What Are Liquid Funds?
Liquid funds are a subset of debt funds that invest in very
short-term money market instruments such as treasury bills, commercial papers,
and certificates of deposit. The primary objective of liquid funds is to
provide high liquidity, safety, and slightly better returns than a savings
account.
Features of Liquid Funds
- Short-Term
Investment Horizon: Liquid funds invest in instruments with a maturity
of up to 91 days, making them highly liquid.
- Low
Risk: Due to the short maturity period, these funds have minimal
interest rate and credit risk.
- Quick
Redemption: Investors can redeem their investments quickly, often with
the money credited to their account within one working day.
- Taxation:
Similar to debt funds, gains from liquid funds are taxed based on the
holding period. However, since they are typically held for short
durations, short-term capital gains taxation is more common.
Who Should Invest in Liquid Funds?
Liquid funds are suitable for individuals and businesses
looking to park their surplus cash for very short durations. They are an
excellent alternative to savings accounts for emergency funds or for
temporarily holding money before deploying it in other investments.
Benefits of Debt Funds
- Higher
Returns than FDs: Debt funds often provide better post-tax returns
than fixed deposits, especially for investors in higher tax brackets.
- Diversification:
By investing in a mix of securities, debt funds reduce the risk associated
with holding a single instrument.
- Flexibility:
Investors can choose from various types of debt funds based on their risk
appetite and investment horizon.
Benefits of Liquid Funds
- Liquidity:
Investors can access their funds quickly in case of emergencies.
- Safety:
Due to their investment in high-quality short-term instruments, liquid
funds carry minimal risk.
- Ease
of Access: Liquid funds offer a hassle-free way to earn better returns
than a savings account without compromising on accessibility.
Risks to Consider
Debt Funds
- Credit
Risk: If the issuer of a bond defaults on payment, it can impact
returns.
- Interest
Rate Risk: Fluctuations in interest rates can affect the value of debt
securities.
Liquid Funds
- Lower
Returns: While safer, liquid funds generally offer lower returns
compared to other categories of mutual funds.
- Market
Risk: Although minimal, market fluctuations can slightly impact
returns.
How to Choose Between Debt Funds and Liquid Funds
When deciding between debt funds and liquid funds, consider
the following:
- Investment
Horizon: If your goal is short-term (a few days to a few months),
liquid funds are a better choice. For medium- to long-term goals, consider
debt funds.
- Risk
Tolerance: Liquid funds are ideal for risk-averse investors, while
debt funds suit those willing to take on slightly higher risk for better
returns.
- Purpose
of Investment: Use liquid funds for emergency funds or temporary cash
storage. Opt for debt funds for wealth creation or specific financial
goals.
- Tax
Implications: Evaluate the tax impact based on your holding period and
tax slab.
- Returns:
If you’re looking for higher returns and can stay invested longer, debt
funds are the way to go. For modest returns with high safety, choose
liquid funds.
Real-Life Scenarios
- Scenario
1: Building an Emergency Fund Ramesh, a salaried employee, wants to
create an emergency fund equivalent to 6 months of his expenses. He
chooses a liquid fund for its high liquidity and safety, ensuring quick
access to his money during unforeseen situations.
- Scenario
2: Saving for a Short-Term Goal Priya plans to buy a car in 6 months.

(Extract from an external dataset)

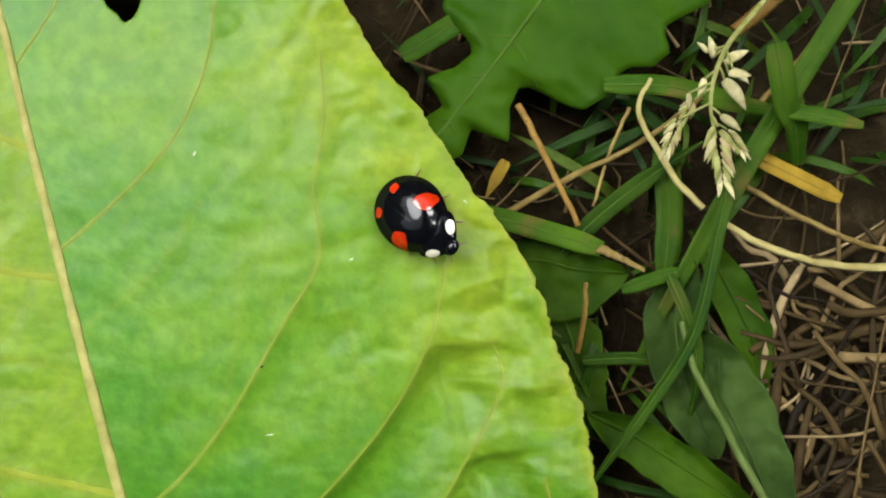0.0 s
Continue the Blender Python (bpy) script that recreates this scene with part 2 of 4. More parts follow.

She parks her savings in a liquid fund, earning slightly better returns
than her savings account while keeping her funds easily accessible.
- Scenario 3: Planning for Retirement Sunil, in his 40s, is saving for retirement 20 years down the line. He invests in debt funds to achieve stable returns and preserve his capital while diversifying his portfolio.

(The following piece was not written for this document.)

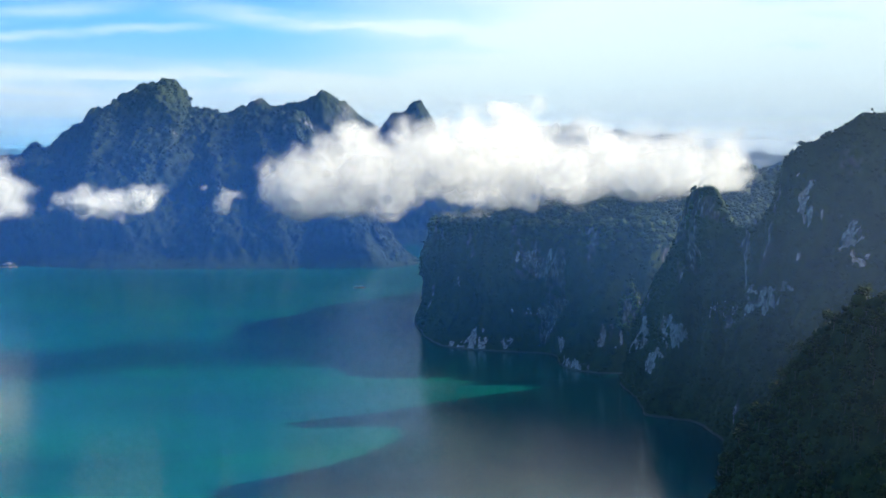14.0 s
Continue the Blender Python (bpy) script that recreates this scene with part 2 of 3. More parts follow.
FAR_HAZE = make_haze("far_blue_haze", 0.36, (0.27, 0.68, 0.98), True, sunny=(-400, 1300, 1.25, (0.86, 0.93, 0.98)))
NEAR_VEIL = make_haze("near_veil", 0.115, (0.04, 0.28, 0.62), rise=(30.0, 175.0), sunny=(20, 260, 2.6, (0.20, 0.29, 0.48)))
THIN_VEIL = make_haze("thin_near_veil", 0.045, (0.06, 0.28, 0.56), rise=(40.0, 190.0), sunny=(0, 130, 2.6, (0.24, 0.31, 0.46)))
MID_HAZE = make_haze("cliff_haze", 0.18, (0.17, 0.255, 0.43), rise=(15.0, 150.0))
HULL = make_plain("painted_hull", (0.26, 0.07, 0.045), 0.5)
ROOFING = make_plain("boat_roof", (0.55, 0.55, 0.52), 0.5)
WOOD = make_plain("boat_wood", (0.24, 0.15, 0.09), 0.7)


# ---- noise on arrays ----
def lattice(i, j, k, seed):
    h = (i * 374761393 + j * 668265263 + k * 2147483647 + seed * 1274126177) & 0xFFFFFFFF
    h = ((h ^ (h >> 13)) * 1274126177) & 0xFFFFFFFF
    return ((h ^ (h >> 16)) & 0xFFFF) / 32767.5 - 1.0


def value_noise(p, seed=0):
    base = np.floor(p).astype(np.int64)
    f = p - base
    f = f * f * f * (f * (f * 6 - 15) + 10)
    out = np.zeros(p.shape[:-1])
    for a in (0, 1):
        wa = f[..., 0] if a else 1 - f[..., 0]
        for b in (0, 1):
            wb = f[..., 1] if b else 1 - f[..., 1]
            for c in (0, 1):
                wc = f[..., 2] if c else 1 - f[..., 2]
                out += wa * wb * wc * lattice(base[..., 0] + a, base[..., 1] + b, base[..., 2] + c, seed)
    return out


def fbm(p, scale, octaves=4, seed=0, gain=0.5):
    q, out, amp = p / scale, 0.0, 1.0
    for o in range(octaves):
        out = out + amp * value_noise(q, seed + o)
        q, amp = q * 2.03 + 17.3, amp * gain
    return out


# ---- meshes ----
def mesh_from(name, verts, faces, mat, smooth=True):
    """A mesh out of an array of vertices and one array of faces with the same number of corners."""
    me = bpy.data.meshes.new(name)
    faces = np.asarray(faces, dtype=np.int32)
    corners = faces.shape[1]
    me.vertices.add(len(verts))
    me.vertices.foreach_set("co", np.asarray(verts, dtype=np.float32).ravel())
    me.loops.add(faces.size)
    me.loops.foreach_set("vertex_index", faces.ravel())
    me.polygons.add(len(faces))
    me.polygons.foreach_set("loop_start", np.arange(0, faces.size, corners, dtype=np.int32))
    me.polygons.foreach_set("use_smooth", np.full(len(faces), smooth))
    me.update(calc_edges=True)
    me.validate()
    me.materials.append(mat)
    return me


def attribute(me, name, values):
    me.attributes.new(name, "FLOAT", "POINT").data.foreach_set("value", np.asarray(values, dtype=np.float32))


def grid_faces(nu, nv):
    i = np.arange(nu - 1)[:, None] * nv + np.arange(nv - 1)[None, :]
    return np.stack([i, i + nv, i + nv + 1, i + 1], -1).reshape(-1, 4)


def part(name, bm, mat, parent, label=""):
    me = bpy.data.meshes.new(name)
    bm.to_mesh(me)
    bm.free()
    me.materials.append(mat)
    ob = new(name, me)
    ob.parent = parent
    return tagged(ob, label)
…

Both debt funds and liquid funds are excellent investment
options for individuals looking to park their money in fixed-income
instruments. However, they cater to different needs and financial goals.
Understanding their features, benefits, and risks is crucial in making an
informed decision.
If you’re looking for high liquidity and low risk, liquid
funds are the right choice. On the other hand, if you’re aiming for stable
returns over the medium to long term and can tolerate moderate risk, debt funds
are a better fit.
Before investing, assess your financial goals, risk
appetite, and investment horizon. Additionally, consult a financial advisor if
needed to make the best choice for your portfolio.